The Mudcat Café TM
Thread #104767   Message #2149188
Posted By: Greg B
14-Sep-07 - 11:49 AM
Thread Name: BS: Setting water on fire
Subject: RE: BS: Setting water on fire
I submit that we need to frame the argument properly.

There are two problems being discussed, and sometimes people
confuse the two.

The first problem is the generation of energy.

The second is the storage of energy.

I would further submit that the matter at hand has to do with
the storage of energy rather than its generation.

Fossil fuel powered vehicles (i.e., gasoline and diesel) use
energy that is directly generated via internal combustion (leaving
aside the energy required to obtain and refine the fuel, which
doesn't actually put any energy into the fuel that wasn't latent
in the petroleum in the first place).

Most alternative energy sources for vehicles, however, involve
energy which is stored by the vehicle, not generated by it.

This is really what you're doing when you transform water into
its component parts of hydrogen and oxygen. You put energy in,
you get those two elements out. Practically speaking, you can
toss off the oxygen because there's no need to carry it with you
in the vehicle.

Why do that?

Well, perhaps because you're now generating your energy in the form
of electricity which comes from a resource that's difficult to
carry around in a vehicle. There are engineering obstacles to
getting adequate solar power, wind power, hydro-electric power,
or nuclear power built into the family flivver. And storage
batteries have some real down-sides to them as well--- they are
heavy, take an unacceptable period of time to charge, etc.

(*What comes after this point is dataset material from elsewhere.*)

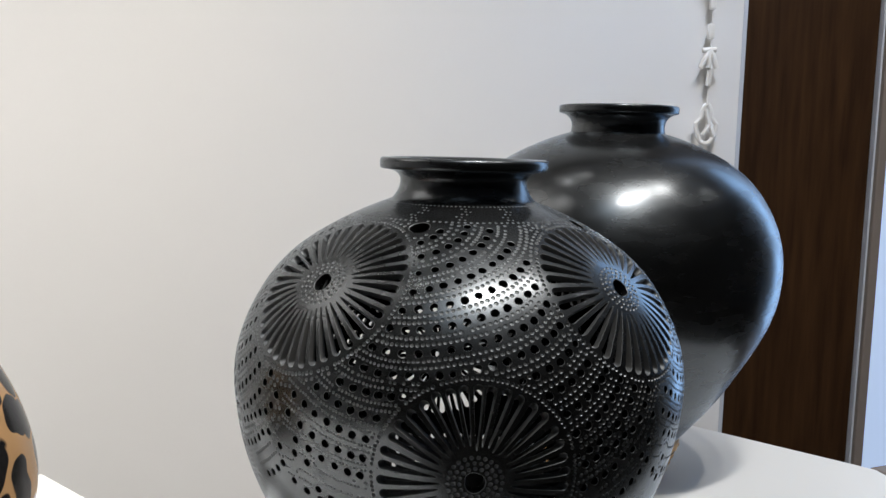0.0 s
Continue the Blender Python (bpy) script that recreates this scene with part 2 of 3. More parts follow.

So if you use a renewable source of energy to by one means or
another produce hydrogen from water, you end up with a somewhat
easily transportable (and rechargeable) source of energy.

The question at hand is the efficiency of that transformation.

In other words, how many ergs does it take to produce 1 erg of
energy to move the vehicle. Both transformations must be
considered...to hydrogen and from hydrogen.

The other piece of that is "how expensive (both in dollars and
in environmental impact) is the energy required to accomplish
that?"

If electricity is cheap enough (on both of the above indices)
you may not care that the overall transformation is only 30%
efficient (hypothetically).

If we find that electricity can be made without limit and/or
much expense, and that water is plentiful (and doesn't get used
up by the process because it comes out the exhaust of a hydrogen
vehicle) and that the engineering needed to transport and distribute
H isn't too heavy, cumbersome, or expensive, then we have the wave
of the future for powering transport.

Another thought problem--- depleted fuel storage issues aside, is
solar, hydro-electric, and wind power less contributory to global
warming than nuclear? Does nuclear power put heat into the earth's
eco-system which otherwise would not exist? Whereas solar, hydro,
and wind power simply divert energy that is inherent in the
environment in the first place to other uses?